### What this task involves
Write out the material exactly, without any of its pictures.

* BEGIN Data lines *

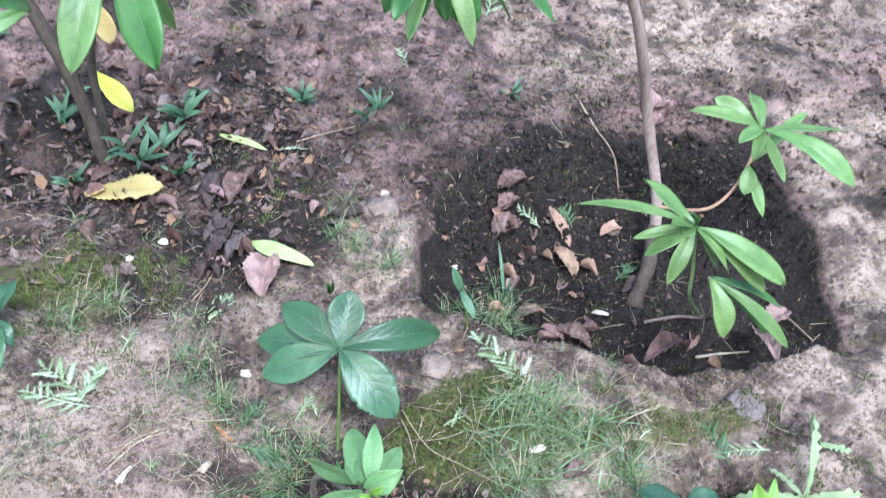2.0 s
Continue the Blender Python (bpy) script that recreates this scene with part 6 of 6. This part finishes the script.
def litter():
    """Scraps of dead leaves, thickest under the dark stems."""
    rnd = random.Random(19)
    verts, faces = [], []
    for k in range(19000):
        if k < 1300:
            x, y = rnd.gauss(0.0, 0.22), rnd.gauss(1.98, 0.15)
        elif k < 1600:
            x, y = rnd.gauss(0.07, 0.1), rnd.gauss(1.26, 0.045)
        elif k < 1900:
            x, y = rnd.gauss(0.6, 0.16), rnd.gauss(1.55, 0.12)
        elif k < 2600:
            x, y = rnd.uniform(-0.5, 0.35), rnd.uniform(1.4, 2.1)
        elif k < 2850:
            x, y = rnd.gauss(0.06, 0.1), rnd.gauss(1.235, 0.05)
        elif k < 8000:
            x, y = rnd.uniform(-0.35, 0.75), rnd.uniform(0.85, 1.6)
        elif k < 16000:
            x, y = rnd.uniform(-0.7, 1.0), rnd.uniform(0.85, 2.1)
        else:
            x, y = rnd.uniform(-0.5, 1.5), rnd.uniform(1.65, 2.5)
        size = (0.0009 + 0.003 * rnd.random() ** 2 if 2850 < k < 16000 else rnd.uniform(0.0025, 0.009)) * (2.2 if k < 1300 and rnd.random() < 0.5 else 1)
        c = on(x, y, rnd.uniform(0.003, 0.012 if k < 1300 else 0.006))
        turn = Euler((rnd.gauss(0, 0.5), rnd.gauss(0, 0.5), rnd.uniform(0, 6.28))).to_matrix()
        first = len(verts)
        lean = rnd.uniform(0.35, 1.1)
        outline = ((-1, 0), (-0.5, 0.45 * lean), (0.2, 0.5 * lean), (1, 0.05), (0.4, -0.5 * lean), (-0.4, -0.42 * lean))
        curl = rnd.uniform(-0.6, 0.9)
        for px, py in outline:
            q = Vector((px * rnd.uniform(0.5, 1.3), py * rnd.uniform(0.4, 1.5), 0)) * size
            q.z = curl * (abs(q.x) ** 2 / size + abs(q.y) * 0.6) + rnd.uniform(-0.1, 0.1) * size
            verts.append(tuple(c + turn @ q))
        verts.append(tuple(c + turn @ Vector((0, 0, 0.12 * size))))
        for i in range(6):
            faces.append((first + i, first + (i + 1) % 6, first + 6))
    tagged(new("leaf_litter", mesh_of("leaf_litter", verts, faces, LITTER)), "brown and purplish scraps of leaf litter", "leaf litter", kind="stuff")


litter()


def moss():
    """Cushions of fine upright moss shoots."""
    rnd = np.random.default_rng(20)
    n = 280000
    x, y = rnd.uniform(-1.05, 0.95, n), rnd.uniform(0.9, 2.1, n)
    keep = (zones(x, y)[1] + 0.34 * (vnoise(x * 14, y * 14, 35) > 0.25)) * (0.55 + 0.6 * vnoise(x * 60, y * 60, 34)) > 0.28 + 0.25 * rnd.random(n)
    x, y = x[keep][:80000], y[keep][:80000]
    n = len(x)
    z = terrain(x, y) + rough(x, y)
    h, w = rnd.uniform(0.003, 0.010, n), rnd.uniform(0.0007, 0.0015, n)
    a = rnd.uniform(0, 6.28, n)
    lx, ly = rnd.normal(0, 0.003, n), rnd.normal(0, 0.003, n)
    rows = []
    for k in range(3):
        rows.append(np.stack((x + w * np.cos(a + 2.09 * k), y + w * np.sin(a + 2.09 * k), z - 0.001), -1))
    rows.append(np.stack((x + lx, y + ly, z + h), -1))
    verts = np.stack(rows, 1).reshape(-1, 3)
    faces = []
    for k in range(n):
        o = 4 * k
        faces += [(o, o + 1, o + 3), (o + 1, o + 2, o + 3), (o + 2, o, o + 3)]
    tagged(new("moss", mesh_of("moss", verts.tolist(), faces, MOSS)), "low cushions of yellow-green moss on soil", "moss", kind="stuff")


moss()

* END Data lines *

### Worked solution
2.0 s
Continue the Blender Python (bpy) script that recreates this scene with part 6 of 6. This part finishes the script.
def litter():
    """Scraps of dead leaves, thickest under the dark stems."""
    rnd = random.Random(19)
    verts, faces = [], []
    for k in range(19000):
        if k < 1300:
            x, y = rnd.gauss(0.0, 0.22), rnd.gauss(1.98, 0.15)
        elif k < 1600:
            x, y = rnd.gauss(0.07, 0.1), rnd.gauss(1.26, 0.045)
        elif k < 1900:
            x, y = rnd.gauss(0.6, 0.16), rnd.gauss(1.55, 0.12)
        elif k < 2600:
            x, y = rnd.uniform(-0.5, 0.35), rnd.uniform(1.4, 2.1)
        elif k < 2850:
            x, y = rnd.gauss(0.06, 0.1), rnd.gauss(1.235, 0.05)
        elif k < 8000:
            x, y = rnd.uniform(-0.35, 0.75), rnd.uniform(0.85, 1.6)
        elif k < 16000:
            x, y = rnd.uniform(-0.7, 1.0), rnd.uniform(0.85, 2.1)
        else:
            x, y = rnd.uniform(-0.5, 1.5), rnd.uniform(1.65, 2.5)
        size = (0.0009 + 0.003 * rnd.random() ** 2 if 2850 < k < 16000 else rnd.uniform(0.0025, 0.009)) * (2.2 if k < 1300 and rnd.random() < 0.5 else 1)
        c = on(x, y, rnd.uniform(0.003, 0.012 if k < 1300 else 0.006))
        turn = Euler((rnd.gauss(0, 0.5), rnd.gauss(0, 0.5), rnd.uniform(0, 6.28))).to_matrix()
        first = len(verts)
        lean = rnd.uniform(0.35, 1.1)
        outline = ((-1, 0), (-0.5, 0.45 * lean), (0.2, 0.5 * lean), (1, 0.05), (0.4, -0.5 * lean), (-0.4, -0.42 * lean))
        curl = rnd.uniform(-0.6, 0.9)
        for px, py in outline:
            q = Vector((px * rnd.uniform(0.5, 1.3), py * rnd.uniform(0.4, 1.5), 0)) * size
            q.z = curl * (abs(q.x) ** 2 / size + abs(q.y) * 0.6) + rnd.uniform(-0.1, 0.1) * size
            verts.append(tuple(c + turn @ q))
        verts.append(tuple(c + turn @ Vector((0, 0, 0.12 * size))))
        for i in range(6):
            faces.append((first + i, first + (i + 1) % 6, first + 6))
    tagged(new("leaf_litter", mesh_of("leaf_litter", verts, faces, LITTER)), "brown and purplish scraps of leaf litter", "leaf litter", kind="stuff")


litter()


def moss():
    """Cushions of fine upright moss shoots."""
    rnd = np.random.default_rng(20)
    n = 280000
    x, y = rnd.uniform(-1.05, 0.95, n), rnd.uniform(0.9, 2.1, n)
    keep = (zones(x, y)[1] + 0.34 * (vnoise(x * 14, y * 14, 35) > 0.25)) * (0.55 + 0.6 * vnoise(x * 60, y * 60, 34)) > 0.28 + 0.25 * rnd.random(n)
    x, y = x[keep][:80000], y[keep][:80000]
    n = len(x)
    z = terrain(x, y) + rough(x, y)
    h, w = rnd.uniform(0.003, 0.010, n), rnd.uniform(0.0007, 0.0015, n)
    a = rnd.uniform(0, 6.28, n)
    lx, ly = rnd.normal(0, 0.003, n), rnd.normal(0, 0.003, n)
    rows = []
    for k in range(3):
        rows.append(np.stack((x + w * np.cos(a + 2.09 * k), y + w * np.sin(a + 2.09 * k), z - 0.001), -1))
    rows.append(np.stack((x + lx, y + ly, z + h), -1))
    verts = np.stack(rows, 1).reshape(-1, 3)
    faces = []
    for k in range(n):
        o = 4 * k
        faces += [(o, o + 1, o + 3), (o + 1, o + 2, o + 3), (o + 2, o, o + 3)]
    tagged(new("moss", mesh_of("moss", verts.tolist(), faces, MOSS)), "low cushions of yellow-green moss on soil", "moss", kind="stuff")


moss()